• [Stated goal] All the data should be repeated exactly. Any image in it is left out.

— START Recorded data —

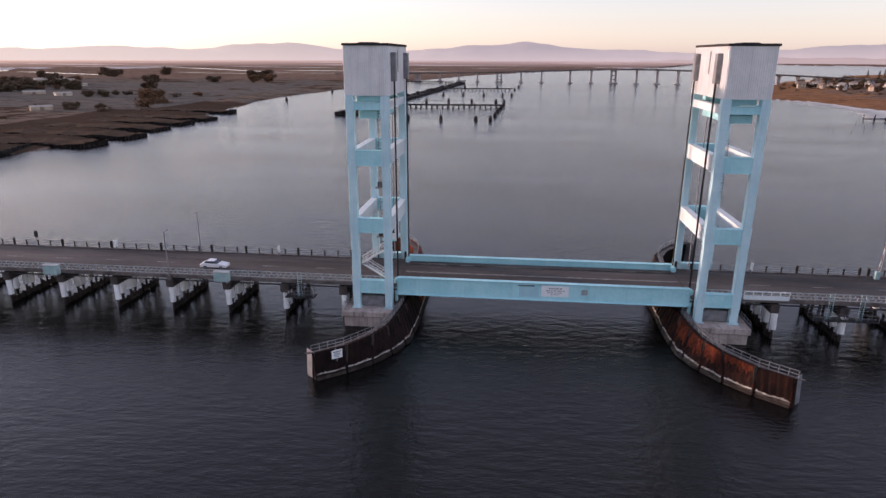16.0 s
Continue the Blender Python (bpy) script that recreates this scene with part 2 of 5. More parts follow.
def box(bm, x0, y0, z0, x1, y1, z1, bevel=0.0):
    vs = [bm.verts.new((x, y, z)) for z in (z0, z1) for x, y in ((x0, y0), (x1, y0), (x1, y1), (x0, y1))]
    fs = [bm.faces.new([vs[i] for i in f]) for f in ((3, 2, 1, 0), (4, 5, 6, 7), (0, 1, 5, 4), (1, 2, 6, 5), (2, 3, 7, 6), (3, 0, 4, 7))]
    if bevel:
        bmesh.ops.bevel(bm, geom=list({e for f in fs for e in f.edges}), offset=bevel, segments=1, affect="EDGES")
    return bm


def boxes(*rows, bevel=0.0):
    bm = bmesh.new()
    for r in rows:
        box(bm, *r, bevel=bevel)
    return bm


def rod(bm, a, b, r0, r1=None, sides=8):
    a, b = Vector(a), Vector(b)
    r1 = r0 if r1 is None else r1
    q = (b - a).to_track_quat("Z", "Y").to_matrix()
    rings = []
    for p, r in ((a, r0), (b, r1)):
        rings.append([bm.verts.new(p + q @ Vector((r * math.cos(2 * math.pi * i / sides), r * math.sin(2 * math.pi * i / sides), 0))) for i in range(sides)])
    for i in range(sides):
        bm.faces.new((rings[0][i], rings[0][(i + 1) % sides], rings[1][(i + 1) % sides], rings[1][i]))
    bm.faces.new(rings[0][::-1])
    bm.faces.new(rings[1])
    return bm


def beam(bm, a, b, w, h):
    """A squared bar from a to b, w wide and h high."""
    a, b = Vector(a), Vector(b)
    d = (b - a).normalized()
    side = d.cross(Vector((0, 0, 1)))
    side = Vector((1, 0, 0)) if side.length < 1e-4 else side.normalized()
    up = side.cross(d)
    vs = [bm.verts.new(p + side * sx * w / 2 + up * sz * h / 2) for p in (a, b) for sx, sz in ((-1, -1), (1, -1), (1, 1), (-1, 1))]
    for f in ((3, 2, 1, 0), (4, 5, 6, 7), (0, 1, 5, 4), (1, 2, 6, 5), (2, 3, 7, 6), (3, 0, 4, 7)):
        bm.faces.new([vs[i] for i in f])
    return bm


# ---- ground, water and distance ----
LEFT_BANK = [(-6000, -2500), (-215, -2500), (-215, -120), (-193, -70), (-190, -22), (-212, -4), (-214, 36), (-200, 41), (-207, 139), (-204, 152), (-203, 180), (-207, 214), (-209, 244), (-207, 270), (-209, 300), (-216, 342), (-221, 403), (-230, 502), (-222, 561), (-207, 677), (-186, 816), (-155, 950), (-90, 1250), (20, 1480), (200, 1790), (560, 2350), (1000, 3500), (1400, 6000), (-6000, 6000)]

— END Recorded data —

• [Answer to the exercise]
16.0 s
Continue the Blender Python (bpy) script that recreates this scene with part 2 of 5. More parts follow.
def box(bm, x0, y0, z0, x1, y1, z1, bevel=0.0):
    vs = [bm.verts.new((x, y, z)) for z in (z0, z1) for x, y in ((x0, y0), (x1, y0), (x1, y1), (x0, y1))]
    fs = [bm.faces.new([vs[i] for i in f]) for f in ((3, 2, 1, 0), (4, 5, 6, 7), (0, 1, 5, 4), (1, 2, 6, 5), (2, 3, 7, 6), (3, 0, 4, 7))]
    if bevel:
        bmesh.ops.bevel(bm, geom=list({e for f in fs for e in f.edges}), offset=bevel, segments=1, affect="EDGES")
    return bm


def boxes(*rows, bevel=0.0):
    bm = bmesh.new()
    for r in rows:
        box(bm, *r, bevel=bevel)
    return bm


def rod(bm, a, b, r0, r1=None, sides=8):
    a, b = Vector(a), Vector(b)
    r1 = r0 if r1 is None else r1
    q = (b - a).to_track_quat("Z", "Y").to_matrix()
    rings = []
    for p, r in ((a, r0), (b, r1)):
        rings.append([bm.verts.new(p + q @ Vector((r * math.cos(2 * math.pi * i / sides), r * math.sin(2 * math.pi * i / sides), 0))) for i in range(sides)])
    for i in range(sides):
        bm.faces.new((rings[0][i], rings[0][(i + 1) % sides], rings[1][(i + 1) % sides], rings[1][i]))
    bm.faces.new(rings[0][::-1])
    bm.faces.new(rings[1])
    return bm


def beam(bm, a, b, w, h):
    """A squared bar from a to b, w wide and h high."""
    a, b = Vector(a), Vector(b)
    d = (b - a).normalized()
    side = d.cross(Vector((0, 0, 1)))
    side = Vector((1, 0, 0)) if side.length < 1e-4 else side.normalized()
    up = side.cross(d)
    vs = [bm.verts.new(p + side * sx * w / 2 + up * sz * h / 2) for p in (a, b) for sx, sz in ((-1, -1), (1, -1), (1, 1), (-1, 1))]
    for f in ((3, 2, 1, 0), (4, 5, 6, 7), (0, 1, 5, 4), (1, 2, 6, 5), (2, 3, 7, 6), (3, 0, 4, 7)):
        bm.faces.new([vs[i] for i in f])
    return bm


# ---- ground, water and distance ----
LEFT_BANK = [(-6000, -2500), (-215, -2500), (-215, -120), (-193, -70), (-190, -22), (-212, -4), (-214, 36), (-200, 41), (-207, 139), (-204, 152), (-203, 180), (-207, 214), (-209, 244), (-207, 270), (-209, 300), (-216, 342), (-221, 403), (-230, 502), (-222, 561), (-207, 677), (-186, 816), (-155, 950), (-90, 1250), (20, 1480), (200, 1790), (560, 2350), (1000, 3500), (1400, 6000), (-6000, 6000)]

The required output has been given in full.